-- Start STORED DATA --

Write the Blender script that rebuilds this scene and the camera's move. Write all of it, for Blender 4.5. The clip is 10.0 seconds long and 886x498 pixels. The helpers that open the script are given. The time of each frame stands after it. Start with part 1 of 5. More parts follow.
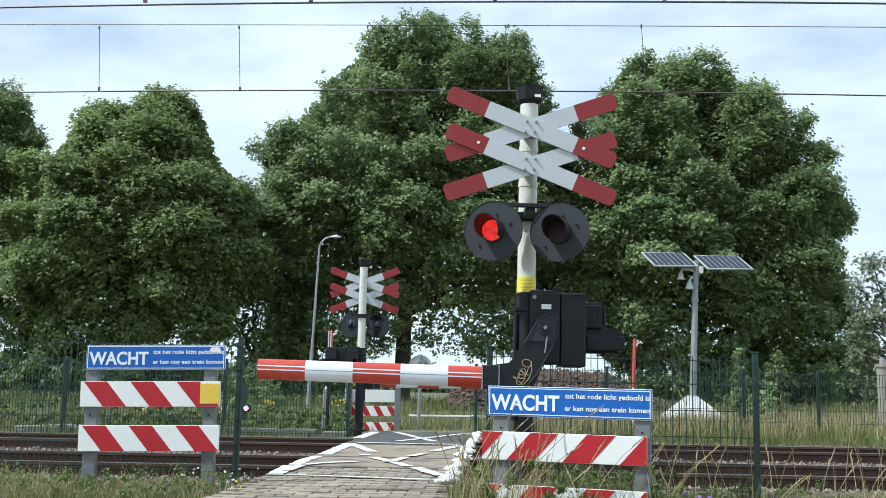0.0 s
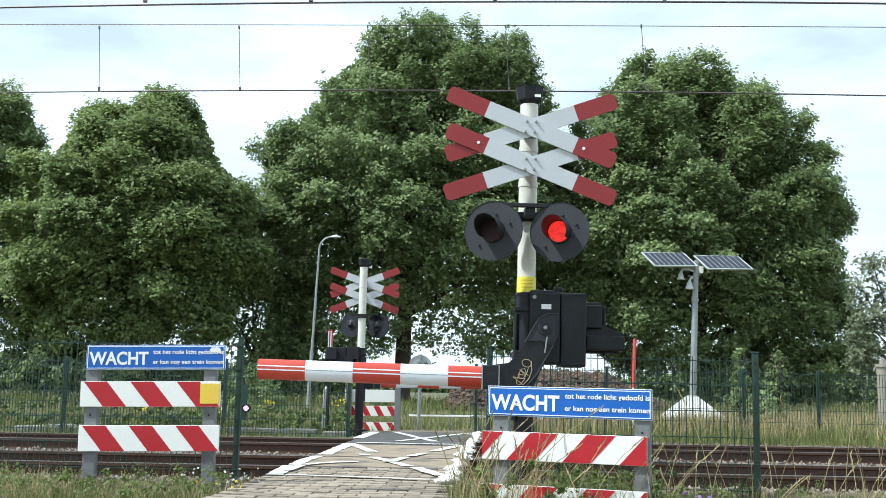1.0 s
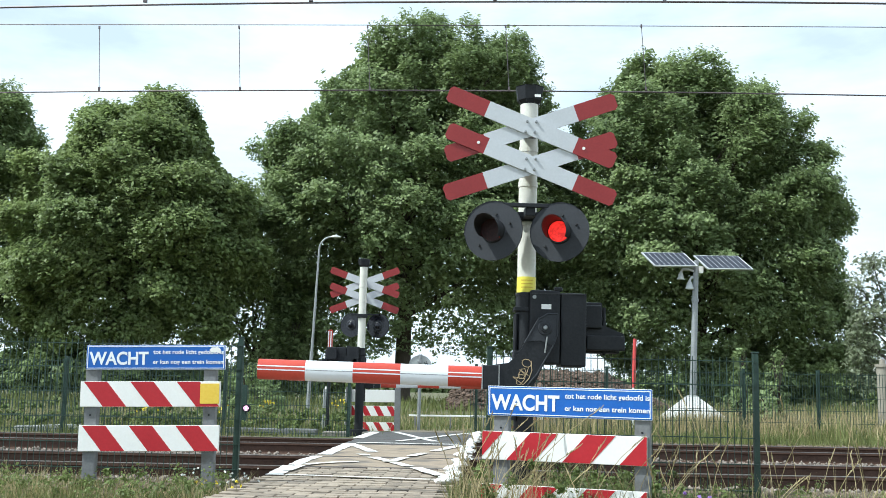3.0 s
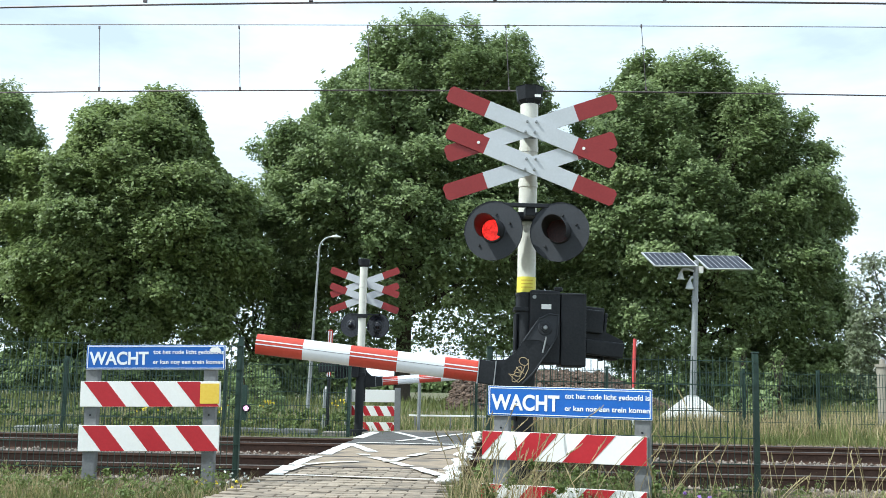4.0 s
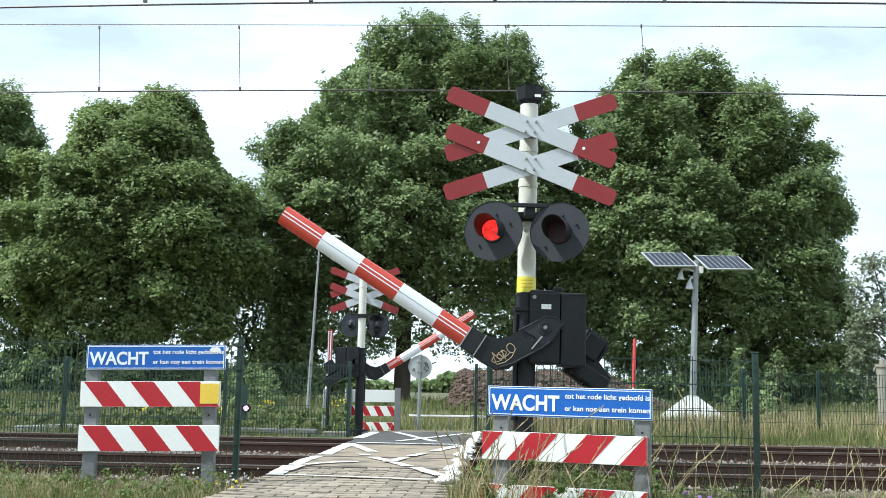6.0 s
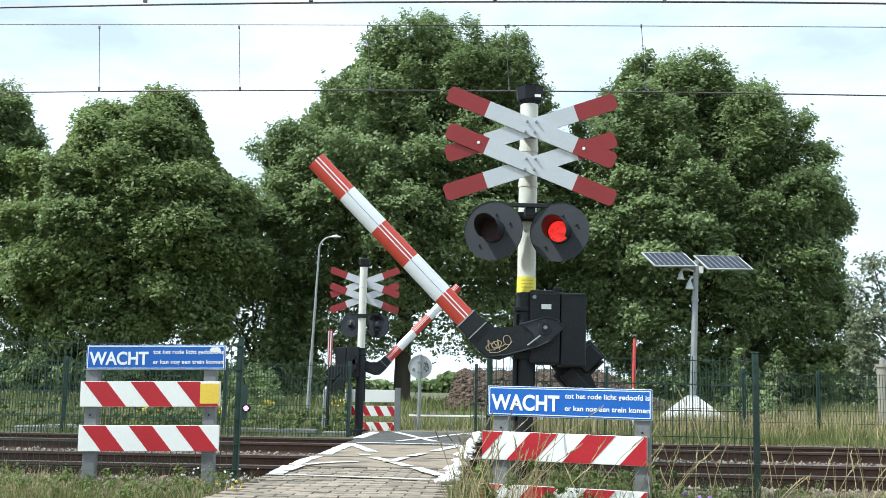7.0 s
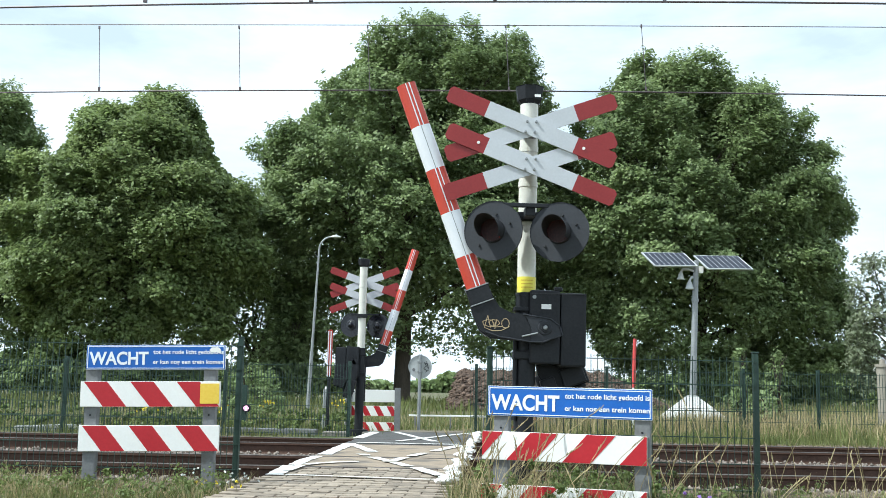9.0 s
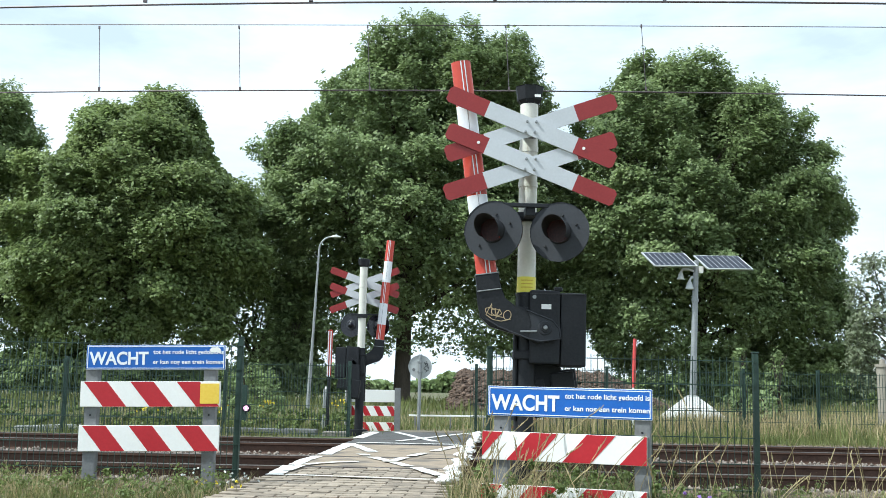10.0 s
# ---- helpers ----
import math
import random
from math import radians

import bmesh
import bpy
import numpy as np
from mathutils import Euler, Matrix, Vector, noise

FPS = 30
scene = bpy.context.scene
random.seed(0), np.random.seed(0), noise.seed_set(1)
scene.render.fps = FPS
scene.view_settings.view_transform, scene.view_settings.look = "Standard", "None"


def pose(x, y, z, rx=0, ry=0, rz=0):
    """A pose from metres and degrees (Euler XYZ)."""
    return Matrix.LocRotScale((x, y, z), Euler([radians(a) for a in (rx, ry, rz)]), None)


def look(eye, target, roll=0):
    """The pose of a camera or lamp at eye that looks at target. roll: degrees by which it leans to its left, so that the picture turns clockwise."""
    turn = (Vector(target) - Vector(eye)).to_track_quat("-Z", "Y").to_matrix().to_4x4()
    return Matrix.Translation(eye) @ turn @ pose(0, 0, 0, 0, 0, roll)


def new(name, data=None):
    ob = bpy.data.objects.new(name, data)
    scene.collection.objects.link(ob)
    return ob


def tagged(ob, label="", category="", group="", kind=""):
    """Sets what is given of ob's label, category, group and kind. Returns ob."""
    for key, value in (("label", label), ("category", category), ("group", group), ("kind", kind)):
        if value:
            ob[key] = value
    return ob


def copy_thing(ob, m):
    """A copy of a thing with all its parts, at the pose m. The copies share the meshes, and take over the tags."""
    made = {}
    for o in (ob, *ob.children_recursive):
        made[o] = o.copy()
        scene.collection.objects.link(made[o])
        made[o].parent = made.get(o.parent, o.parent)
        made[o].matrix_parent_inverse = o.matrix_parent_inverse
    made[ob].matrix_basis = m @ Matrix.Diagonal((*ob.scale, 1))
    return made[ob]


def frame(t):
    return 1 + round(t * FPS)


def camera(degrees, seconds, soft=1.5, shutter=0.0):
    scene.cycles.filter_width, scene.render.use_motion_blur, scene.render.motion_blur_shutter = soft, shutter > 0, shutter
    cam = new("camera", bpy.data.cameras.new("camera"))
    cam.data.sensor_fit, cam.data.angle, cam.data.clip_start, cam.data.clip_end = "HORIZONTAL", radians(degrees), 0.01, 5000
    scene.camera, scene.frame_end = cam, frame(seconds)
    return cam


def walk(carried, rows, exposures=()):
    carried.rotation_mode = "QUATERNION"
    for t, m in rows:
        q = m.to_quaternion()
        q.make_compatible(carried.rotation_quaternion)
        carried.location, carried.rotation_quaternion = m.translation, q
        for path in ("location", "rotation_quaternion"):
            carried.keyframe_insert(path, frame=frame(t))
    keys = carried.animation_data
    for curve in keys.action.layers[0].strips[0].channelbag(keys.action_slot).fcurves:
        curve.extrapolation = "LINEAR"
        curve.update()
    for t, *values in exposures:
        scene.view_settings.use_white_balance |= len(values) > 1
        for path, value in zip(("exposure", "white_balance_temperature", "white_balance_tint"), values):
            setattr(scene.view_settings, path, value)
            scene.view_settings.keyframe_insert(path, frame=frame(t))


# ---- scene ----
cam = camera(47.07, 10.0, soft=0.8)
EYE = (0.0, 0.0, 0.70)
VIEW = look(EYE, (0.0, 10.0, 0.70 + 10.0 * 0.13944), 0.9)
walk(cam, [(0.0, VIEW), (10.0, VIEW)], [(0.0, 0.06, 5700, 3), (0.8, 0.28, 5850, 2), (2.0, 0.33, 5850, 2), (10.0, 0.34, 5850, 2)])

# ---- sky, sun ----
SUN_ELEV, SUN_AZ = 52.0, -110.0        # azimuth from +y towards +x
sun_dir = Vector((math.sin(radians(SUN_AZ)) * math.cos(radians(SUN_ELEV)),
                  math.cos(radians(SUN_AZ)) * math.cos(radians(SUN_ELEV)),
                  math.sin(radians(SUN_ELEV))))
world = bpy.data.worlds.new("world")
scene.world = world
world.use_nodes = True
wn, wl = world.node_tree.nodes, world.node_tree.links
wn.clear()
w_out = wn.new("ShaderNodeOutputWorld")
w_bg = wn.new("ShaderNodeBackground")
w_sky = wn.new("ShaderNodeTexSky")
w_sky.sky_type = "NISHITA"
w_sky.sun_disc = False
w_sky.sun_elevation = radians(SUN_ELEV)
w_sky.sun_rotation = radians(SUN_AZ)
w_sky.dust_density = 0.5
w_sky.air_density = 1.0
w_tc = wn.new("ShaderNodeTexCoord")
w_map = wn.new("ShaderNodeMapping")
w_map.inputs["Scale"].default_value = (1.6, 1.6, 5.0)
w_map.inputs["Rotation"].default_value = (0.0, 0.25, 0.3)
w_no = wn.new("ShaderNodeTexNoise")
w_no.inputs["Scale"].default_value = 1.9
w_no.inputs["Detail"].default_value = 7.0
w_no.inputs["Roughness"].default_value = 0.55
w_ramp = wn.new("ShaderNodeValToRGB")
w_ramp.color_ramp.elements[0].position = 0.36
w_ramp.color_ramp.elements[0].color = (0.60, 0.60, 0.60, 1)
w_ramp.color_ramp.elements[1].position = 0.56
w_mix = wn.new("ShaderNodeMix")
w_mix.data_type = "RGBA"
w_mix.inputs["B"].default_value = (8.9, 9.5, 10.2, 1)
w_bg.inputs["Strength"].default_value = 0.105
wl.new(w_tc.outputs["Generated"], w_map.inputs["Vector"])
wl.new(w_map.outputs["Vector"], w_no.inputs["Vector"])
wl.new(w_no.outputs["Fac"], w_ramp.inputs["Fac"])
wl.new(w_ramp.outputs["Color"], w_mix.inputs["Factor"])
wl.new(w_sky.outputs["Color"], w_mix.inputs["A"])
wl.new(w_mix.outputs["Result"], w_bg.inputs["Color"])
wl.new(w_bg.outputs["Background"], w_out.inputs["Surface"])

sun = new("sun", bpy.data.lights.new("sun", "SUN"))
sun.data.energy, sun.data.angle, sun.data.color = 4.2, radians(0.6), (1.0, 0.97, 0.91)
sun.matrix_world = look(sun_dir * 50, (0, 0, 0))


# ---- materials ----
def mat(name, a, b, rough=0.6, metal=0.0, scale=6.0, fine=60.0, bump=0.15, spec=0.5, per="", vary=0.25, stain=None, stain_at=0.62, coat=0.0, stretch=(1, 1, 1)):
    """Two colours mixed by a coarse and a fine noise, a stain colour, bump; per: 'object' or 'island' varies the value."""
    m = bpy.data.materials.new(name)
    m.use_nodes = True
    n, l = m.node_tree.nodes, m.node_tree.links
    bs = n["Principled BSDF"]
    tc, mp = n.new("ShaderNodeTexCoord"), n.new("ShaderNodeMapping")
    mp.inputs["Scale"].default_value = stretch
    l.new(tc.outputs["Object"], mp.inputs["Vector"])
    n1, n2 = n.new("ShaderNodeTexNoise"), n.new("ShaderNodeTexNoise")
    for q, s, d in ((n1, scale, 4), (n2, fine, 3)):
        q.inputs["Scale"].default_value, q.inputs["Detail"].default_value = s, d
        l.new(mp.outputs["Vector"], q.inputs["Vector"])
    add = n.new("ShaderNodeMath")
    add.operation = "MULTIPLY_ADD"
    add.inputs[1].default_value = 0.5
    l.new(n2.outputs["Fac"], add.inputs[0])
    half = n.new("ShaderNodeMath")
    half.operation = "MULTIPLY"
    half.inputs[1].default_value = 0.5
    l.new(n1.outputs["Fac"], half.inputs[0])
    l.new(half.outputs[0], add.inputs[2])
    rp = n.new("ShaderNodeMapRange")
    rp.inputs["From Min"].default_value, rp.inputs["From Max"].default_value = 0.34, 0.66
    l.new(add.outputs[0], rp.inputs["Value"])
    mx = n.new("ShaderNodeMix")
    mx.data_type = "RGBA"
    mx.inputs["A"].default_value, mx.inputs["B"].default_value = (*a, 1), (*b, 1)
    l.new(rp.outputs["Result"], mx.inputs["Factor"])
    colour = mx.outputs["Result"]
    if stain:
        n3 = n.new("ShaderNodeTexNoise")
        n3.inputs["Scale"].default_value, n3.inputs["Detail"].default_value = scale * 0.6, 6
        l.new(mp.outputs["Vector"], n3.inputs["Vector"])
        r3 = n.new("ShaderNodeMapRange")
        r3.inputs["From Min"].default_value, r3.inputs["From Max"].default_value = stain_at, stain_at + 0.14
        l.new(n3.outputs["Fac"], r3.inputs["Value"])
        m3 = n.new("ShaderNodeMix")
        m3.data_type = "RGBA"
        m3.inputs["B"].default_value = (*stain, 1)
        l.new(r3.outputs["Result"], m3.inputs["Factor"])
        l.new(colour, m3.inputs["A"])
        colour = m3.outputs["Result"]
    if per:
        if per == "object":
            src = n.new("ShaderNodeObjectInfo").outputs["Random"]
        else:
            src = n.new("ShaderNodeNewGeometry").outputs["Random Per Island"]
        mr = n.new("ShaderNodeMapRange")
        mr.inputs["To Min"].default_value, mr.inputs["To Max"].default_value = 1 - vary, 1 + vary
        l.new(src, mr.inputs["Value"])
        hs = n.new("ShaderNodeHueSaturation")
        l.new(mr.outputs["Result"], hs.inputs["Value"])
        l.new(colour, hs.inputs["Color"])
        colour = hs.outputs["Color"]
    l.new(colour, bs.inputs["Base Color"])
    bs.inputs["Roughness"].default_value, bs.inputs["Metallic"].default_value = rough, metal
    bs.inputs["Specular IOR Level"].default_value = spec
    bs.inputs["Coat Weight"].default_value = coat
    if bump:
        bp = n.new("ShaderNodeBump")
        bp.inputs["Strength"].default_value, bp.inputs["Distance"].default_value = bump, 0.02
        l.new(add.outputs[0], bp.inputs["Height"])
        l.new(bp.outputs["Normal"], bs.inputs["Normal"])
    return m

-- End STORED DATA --

WHAT YOU ARE ASKED TO DO:
Copy out exactly the lines from the one containing "return made[ob]" to the one containing "for t, m in", both ends inclusive.

ANSWER TO THIS EXERCISE:
    return made[ob]


def frame(t):
    return 1 + round(t * FPS)


def camera(degrees, seconds, soft=1.5, shutter=0.0):
    scene.cycles.filter_width, scene.render.use_motion_blur, scene.render.motion_blur_shutter = soft, shutter > 0, shutter
    cam = new("camera", bpy.data.cameras.new("camera"))
    cam.data.sensor_fit, cam.data.angle, cam.data.clip_start, cam.data.clip_end = "HORIZONTAL", radians(degrees), 0.01, 5000
    scene.camera, scene.frame_end = cam, frame(seconds)
    return cam


def walk(carried, rows, exposures=()):
    carried.rotation_mode = "QUATERNION"
    for t, m in rows:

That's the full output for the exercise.